• Directions for this task:
Output the material below unchanged, apart from leaving out the pictures.

• Given material:
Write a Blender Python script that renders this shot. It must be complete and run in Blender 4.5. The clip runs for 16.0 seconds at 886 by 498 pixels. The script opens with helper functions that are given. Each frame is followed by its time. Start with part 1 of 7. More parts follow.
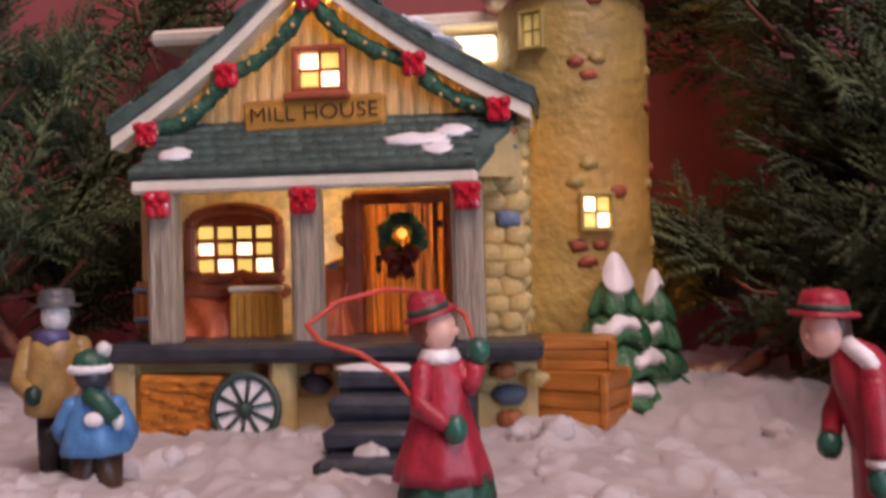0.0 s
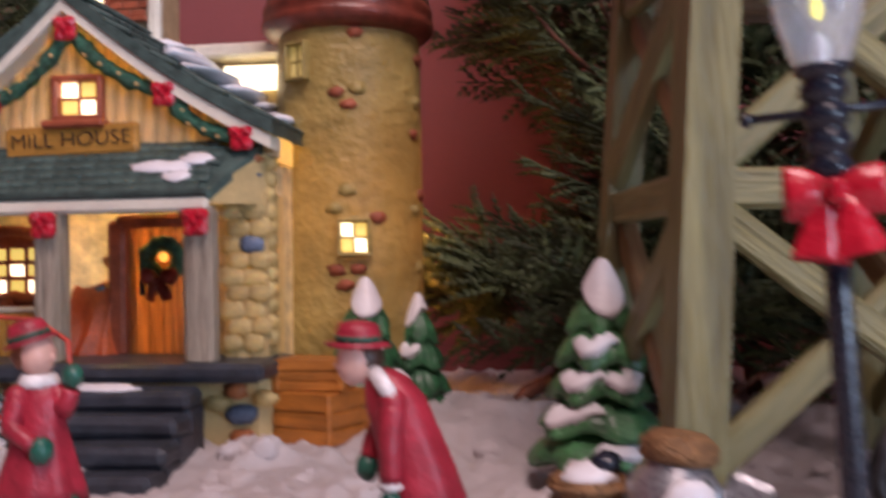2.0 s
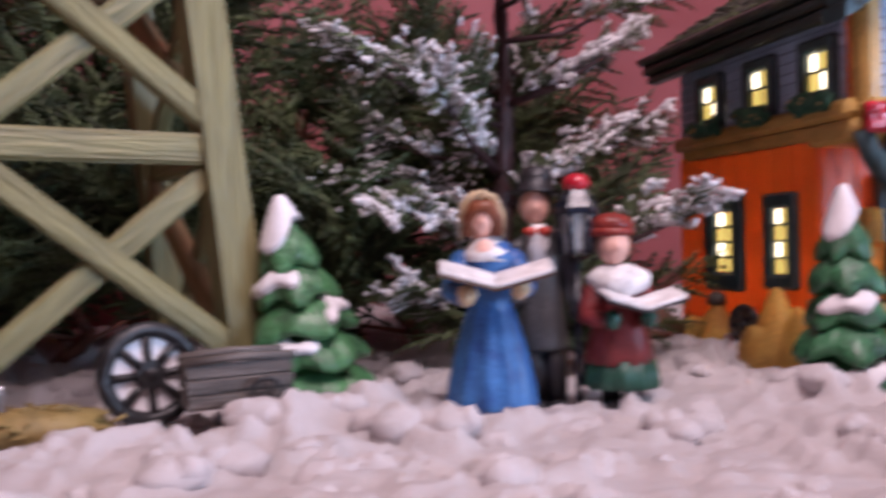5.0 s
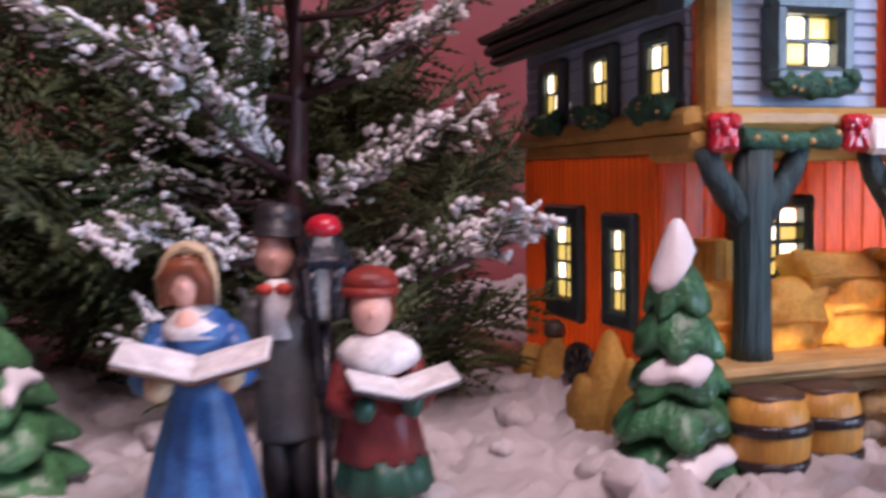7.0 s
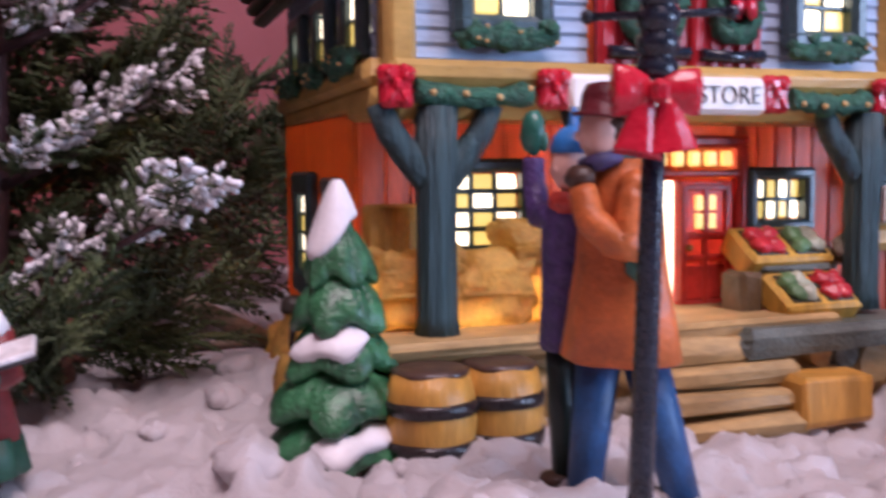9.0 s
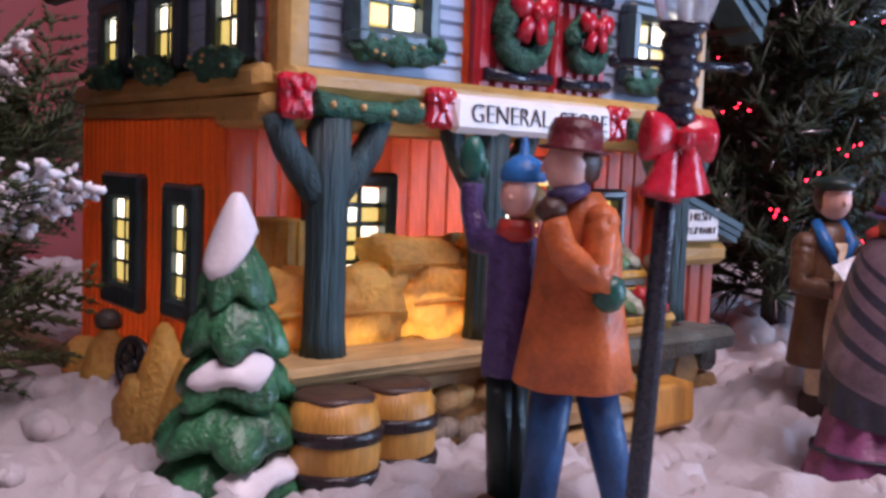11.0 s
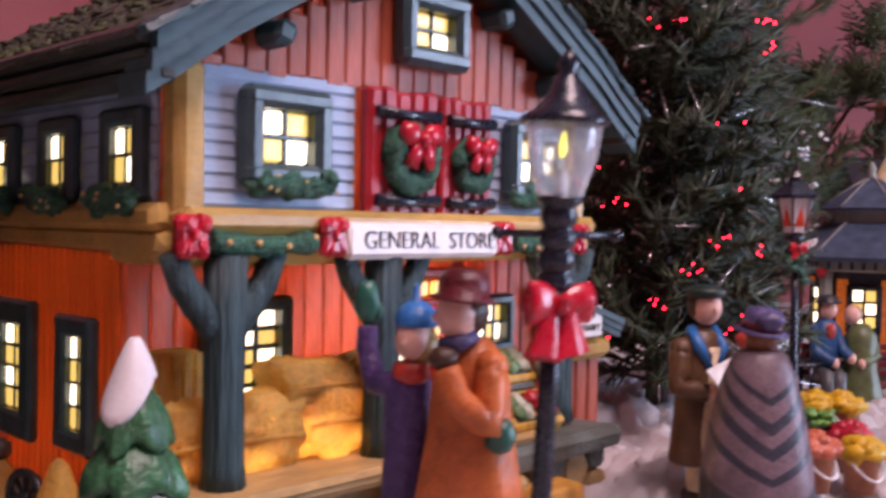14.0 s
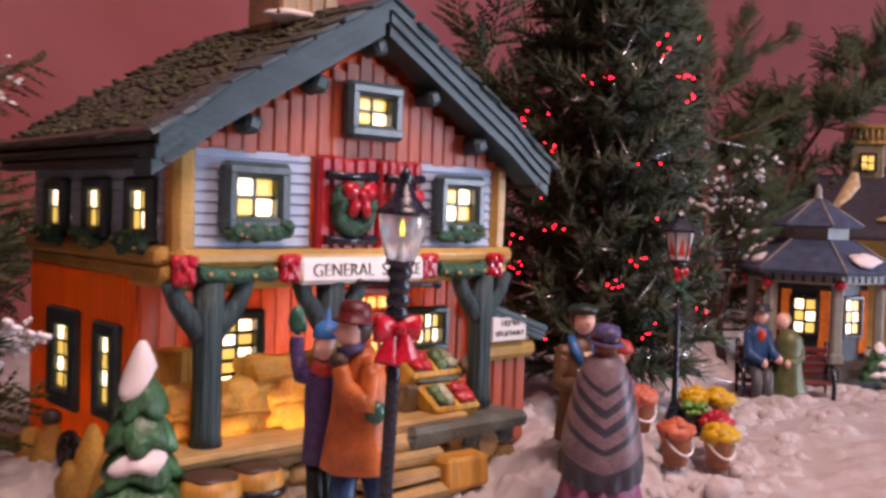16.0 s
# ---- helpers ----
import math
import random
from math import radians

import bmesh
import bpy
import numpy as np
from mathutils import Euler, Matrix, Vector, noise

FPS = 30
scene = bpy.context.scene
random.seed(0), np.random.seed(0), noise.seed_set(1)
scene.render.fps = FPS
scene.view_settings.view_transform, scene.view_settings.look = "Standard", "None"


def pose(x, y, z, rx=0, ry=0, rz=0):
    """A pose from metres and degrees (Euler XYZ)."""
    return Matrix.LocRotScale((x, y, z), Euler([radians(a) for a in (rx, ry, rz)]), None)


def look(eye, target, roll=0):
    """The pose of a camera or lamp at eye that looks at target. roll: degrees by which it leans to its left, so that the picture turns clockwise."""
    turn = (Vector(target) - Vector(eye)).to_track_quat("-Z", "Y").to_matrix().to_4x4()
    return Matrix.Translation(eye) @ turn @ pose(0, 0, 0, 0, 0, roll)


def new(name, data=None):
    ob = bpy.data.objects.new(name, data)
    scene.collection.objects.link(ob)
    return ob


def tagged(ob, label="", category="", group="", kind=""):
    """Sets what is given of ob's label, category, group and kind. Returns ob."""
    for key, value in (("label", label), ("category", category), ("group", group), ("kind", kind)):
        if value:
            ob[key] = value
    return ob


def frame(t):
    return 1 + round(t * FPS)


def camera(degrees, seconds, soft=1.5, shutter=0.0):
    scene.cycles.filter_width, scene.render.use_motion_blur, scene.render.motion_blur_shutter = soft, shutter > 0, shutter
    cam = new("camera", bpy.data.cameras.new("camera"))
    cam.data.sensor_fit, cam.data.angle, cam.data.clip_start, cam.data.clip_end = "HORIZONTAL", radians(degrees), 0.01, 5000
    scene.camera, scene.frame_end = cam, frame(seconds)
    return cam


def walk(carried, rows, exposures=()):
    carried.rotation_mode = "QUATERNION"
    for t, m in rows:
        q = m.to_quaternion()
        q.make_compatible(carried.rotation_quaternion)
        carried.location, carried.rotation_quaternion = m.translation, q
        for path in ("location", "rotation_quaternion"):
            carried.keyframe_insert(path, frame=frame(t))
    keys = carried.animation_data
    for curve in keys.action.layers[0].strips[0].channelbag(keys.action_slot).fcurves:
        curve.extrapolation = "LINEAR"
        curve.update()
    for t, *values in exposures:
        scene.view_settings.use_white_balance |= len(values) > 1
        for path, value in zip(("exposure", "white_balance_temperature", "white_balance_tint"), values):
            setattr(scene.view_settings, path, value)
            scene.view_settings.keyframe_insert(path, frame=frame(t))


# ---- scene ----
cam = camera(49.0, 16.0, soft=3.0, shutter=0.8)
PATH = [
    (0, (0.00495, -0.01213, 0.05766), (0.00652, 0.98782, 0.06735), -1.28),
    (0.5, (0.01736, -0.00031, 0.06246), (-0.00970, 0.99870, 0.09772), -0.98),
    (1, (0.04390, -0.01007, 0.06794), (0.02399, 0.98901, 0.10592), -0.90),
    (1.5, (0.07293, -0.01613, 0.06712), (0.06404, 0.98314, 0.10416), -0.96),
    (2, (0.09025, -0.02424, 0.06006), (0.09853, 0.97547, 0.08287), -0.87),
    (2.5, (0.10546, -0.04635, 0.04765), (0.16644, 0.95165, 0.06422), -0.82),
    (3, (0.11257, -0.06413, 0.03917), (0.25029, 0.92616, 0.05803), -0.93),
    (3.5, (0.11737, -0.07233, 0.03660), (0.32020, 0.90674, 0.05325), -0.91),
    (4, (0.12308, -0.07710, 0.03946), (0.41719, 0.87853, 0.05565), -0.96),
    (4.5, (0.13001, -0.08198, 0.04360), (0.52183, 0.83804, 0.04894), -1.04),
    (5, (0.14109, -0.08723, 0.04804), (0.61390, 0.79394, 0.04599), -1.00),
    (5.2, (0.14858, -0.09016, 0.04927), (0.63896, 0.78135, 0.04838), -0.57),
    (7.3, (0.23207, -0.05247, 0.07785), (0.75831, 0.79504, 0.00851), -0.79),
    (7.5, (0.24492, -0.05213, 0.07947), (0.77117, 0.79540, 0.01043), -0.66),
    (8, (0.26684, -0.05791, 0.07583), (0.80552, 0.78234, 0.01416), -0.31),
    (8.5, (0.27649, -0.06812, 0.06998), (0.82116, 0.76782, 0.00269), -0.38),
    (9, (0.28612, -0.07653, 0.06598), (0.84173, 0.75132, -0.01118), -0.47),
    (9.5, (0.28767, -0.07860, 0.06596), (0.91074, 0.69833, -0.02437), 0.10),
    (10, (0.27647, -0.06682, 0.06828), (0.98598, 0.63286, -0.01568), 1.01),
    (10.2, (0.27114, -0.05835, 0.07018), (1.01035, 0.60986, -0.01388), 1.40),
    (12.3, (0.23437, -0.02277, 0.07164), (1.09004, 0.48758, -0.01427), 1.70),
    (12.5, (0.23604, -0.02069, 0.06842), (1.10147, 0.47296, -0.01727), 1.66),
    (13, (0.23419, -0.02292, 0.07774), (1.09954, 0.47611, 0.03154), 1.63),
    (13.5, (0.23559, -0.02732, 0.08289), (1.10030, 0.47395, 0.05110), 1.25),
    (14, (0.24463, -0.04032, 0.08893), (1.11106, 0.45842, 0.06557), 1.11),
    (14.5, (0.24392, -0.05904, 0.09794), (1.10882, 0.44237, 0.07473), 1.27),
    (15, (0.22686, -0.08233, 0.10540), (1.09012, 0.42180, 0.08028), 1.40),
    (15.5, (0.20948, -0.10071, 0.10678), (1.06385, 0.41761, 0.06941), 1.25),
    (16, (0.18942, -0.12010, 0.10622), (1.02885, 0.42212, 0.06922), 1.78),
]
walk(cam, [(t, look(eye, target, roll)) for t, eye, target, roll in PATH], exposures=[(0.0, -0.25, 6750, 24), (1.5, -0.34, 6650, 22), (2.5, -0.18, 6050, 20), (3.2, 0.03, 5800, 19), (4.5, 0.08, 5900, 20), (7.5, -0.10, 6050, 25), (9.0, -0.06, 5750, 25), (10.0, -0.24, 5700, 23), (12.5, -0.12, 5500, 23), (14.0, -0.08, 6350, 30), (16.0, -0.12, 7300, 31)])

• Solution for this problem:
Write a Blender Python script that renders this shot. It must be complete and run in Blender 4.5. The clip runs for 16.0 seconds at 886 by 498 pixels. The script opens with helper functions that are given. Each frame is followed by its time. Start with part 1 of 7. More parts follow.
0.0 s
2.0 s
5.0 s
7.0 s
9.0 s
11.0 s
14.0 s
16.0 s
# ---- helpers ----
import math
import random
from math import radians

import bmesh
import bpy
import numpy as np
from mathutils import Euler, Matrix, Vector, noise

FPS = 30
scene = bpy.context.scene
random.seed(0), np.random.seed(0), noise.seed_set(1)
scene.render.fps = FPS
scene.view_settings.view_transform, scene.view_settings.look = "Standard", "None"


def pose(x, y, z, rx=0, ry=0, rz=0):
    """A pose from metres and degrees (Euler XYZ)."""
    return Matrix.LocRotScale((x, y, z), Euler([radians(a) for a in (rx, ry, rz)]), None)


def look(eye, target, roll=0):
    """The pose of a camera or lamp at eye that looks at target. roll: degrees by which it leans to its left, so that the picture turns clockwise."""
    turn = (Vector(target) - Vector(eye)).to_track_quat("-Z", "Y").to_matrix().to_4x4()
    return Matrix.Translation(eye) @ turn @ pose(0, 0, 0, 0, 0, roll)


def new(name, data=None):
    ob = bpy.data.objects.new(name, data)
    scene.collection.objects.link(ob)
    return ob


def tagged(ob, label="", category="", group="", kind=""):
    """Sets what is given of ob's label, category, group and kind. Returns ob."""
    for key, value in (("label", label), ("category", category), ("group", group), ("kind", kind)):
        if value:
            ob[key] = value
    return ob


def frame(t):
    return 1 + round(t * FPS)


def camera(degrees, seconds, soft=1.5, shutter=0.0):
    scene.cycles.filter_width, scene.render.use_motion_blur, scene.render.motion_blur_shutter = soft, shutter > 0, shutter
    cam = new("camera", bpy.data.cameras.new("camera"))
    cam.data.sensor_fit, cam.data.angle, cam.data.clip_start, cam.data.clip_end = "HORIZONTAL", radians(degrees), 0.01, 5000
    scene.camera, scene.frame_end = cam, frame(seconds)
    return cam


def walk(carried, rows, exposures=()):
    carried.rotation_mode = "QUATERNION"
    for t, m in rows:
        q = m.to_quaternion()
        q.make_compatible(carried.rotation_quaternion)
        carried.location, carried.rotation_quaternion = m.translation, q
        for path in ("location", "rotation_quaternion"):
            carried.keyframe_insert(path, frame=frame(t))
    keys = carried.animation_data
    for curve in keys.action.layers[0].strips[0].channelbag(keys.action_slot).fcurves:
        curve.extrapolation = "LINEAR"
        curve.update()
    for t, *values in exposures:
        scene.view_settings.use_white_balance |= len(values) > 1
        for path, value in zip(("exposure", "white_balance_temperature", "white_balance_tint"), values):
            setattr(scene.view_settings, path, value)
            scene.view_settings.keyframe_insert(path, frame=frame(t))


# ---- scene ----
cam = camera(49.0, 16.0, soft=3.0, shutter=0.8)
PATH = [
    (0, (0.00495, -0.01213, 0.05766), (0.00652, 0.98782, 0.06735), -1.28),
    (0.5, (0.01736, -0.00031, 0.06246), (-0.00970, 0.99870, 0.09772), -0.98),
    (1, (0.04390, -0.01007, 0.06794), (0.02399, 0.98901, 0.10592), -0.90),
    (1.5, (0.07293, -0.01613, 0.06712), (0.06404, 0.98314, 0.10416), -0.96),
    (2, (0.09025, -0.02424, 0.06006), (0.09853, 0.97547, 0.08287), -0.87),
    (2.5, (0.10546, -0.04635, 0.04765), (0.16644, 0.95165, 0.06422), -0.82),
    (3, (0.11257, -0.06413, 0.03917), (0.25029, 0.92616, 0.05803), -0.93),
    (3.5, (0.11737, -0.07233, 0.03660), (0.32020, 0.90674, 0.05325), -0.91),
    (4, (0.12308, -0.07710, 0.03946), (0.41719, 0.87853, 0.05565), -0.96),
    (4.5, (0.13001, -0.08198, 0.04360), (0.52183, 0.83804, 0.04894), -1.04),
    (5, (0.14109, -0.08723, 0.04804), (0.61390, 0.79394, 0.04599), -1.00),
    (5.2, (0.14858, -0.09016, 0.04927), (0.63896, 0.78135, 0.04838), -0.57),
    (7.3, (0.23207, -0.05247, 0.07785), (0.75831, 0.79504, 0.00851), -0.79),
    (7.5, (0.24492, -0.05213, 0.07947), (0.77117, 0.79540, 0.01043), -0.66),
    (8, (0.26684, -0.05791, 0.07583), (0.80552, 0.78234, 0.01416), -0.31),
    (8.5, (0.27649, -0.06812, 0.06998), (0.82116, 0.76782, 0.00269), -0.38),
    (9, (0.28612, -0.07653, 0.06598), (0.84173, 0.75132, -0.01118), -0.47),
    (9.5, (0.28767, -0.07860, 0.06596), (0.91074, 0.69833, -0.02437), 0.10),
    (10, (0.27647, -0.06682, 0.06828), (0.98598, 0.63286, -0.01568), 1.01),
    (10.2, (0.27114, -0.05835, 0.07018), (1.01035, 0.60986, -0.01388), 1.40),
    (12.3, (0.23437, -0.02277, 0.07164), (1.09004, 0.48758, -0.01427), 1.70),
    (12.5, (0.23604, -0.02069, 0.06842), (1.10147, 0.47296, -0.01727), 1.66),
    (13, (0.23419, -0.02292, 0.07774), (1.09954, 0.47611, 0.03154), 1.63),
    (13.5, (0.23559, -0.02732, 0.08289), (1.10030, 0.47395, 0.05110), 1.25),
    (14, (0.24463, -0.04032, 0.08893), (1.11106, 0.45842, 0.06557), 1.11),
    (14.5, (0.24392, -0.05904, 0.09794), (1.10882, 0.44237, 0.07473), 1.27),
    (15, (0.22686, -0.08233, 0.10540), (1.09012, 0.42180, 0.08028), 1.40),
    (15.5, (0.20948, -0.10071, 0.10678), (1.06385, 0.41761, 0.06941), 1.25),
    (16, (0.18942, -0.12010, 0.10622), (1.02885, 0.42212, 0.06922), 1.78),
]
walk(cam, [(t, look(eye, target, roll)) for t, eye, target, roll in PATH], exposures=[(0.0, -0.25, 6750, 24), (1.5, -0.34, 6650, 22), (2.5, -0.18, 6050, 20), (3.2, 0.03, 5800, 19), (4.5, 0.08, 5900, 20), (7.5, -0.10, 6050, 25), (9.0, -0.06, 5750, 25), (10.0, -0.24, 5700, 23), (12.5, -0.12, 5500, 23), (14.0, -0.08, 6350, 30), (16.0, -0.12, 7300, 31)])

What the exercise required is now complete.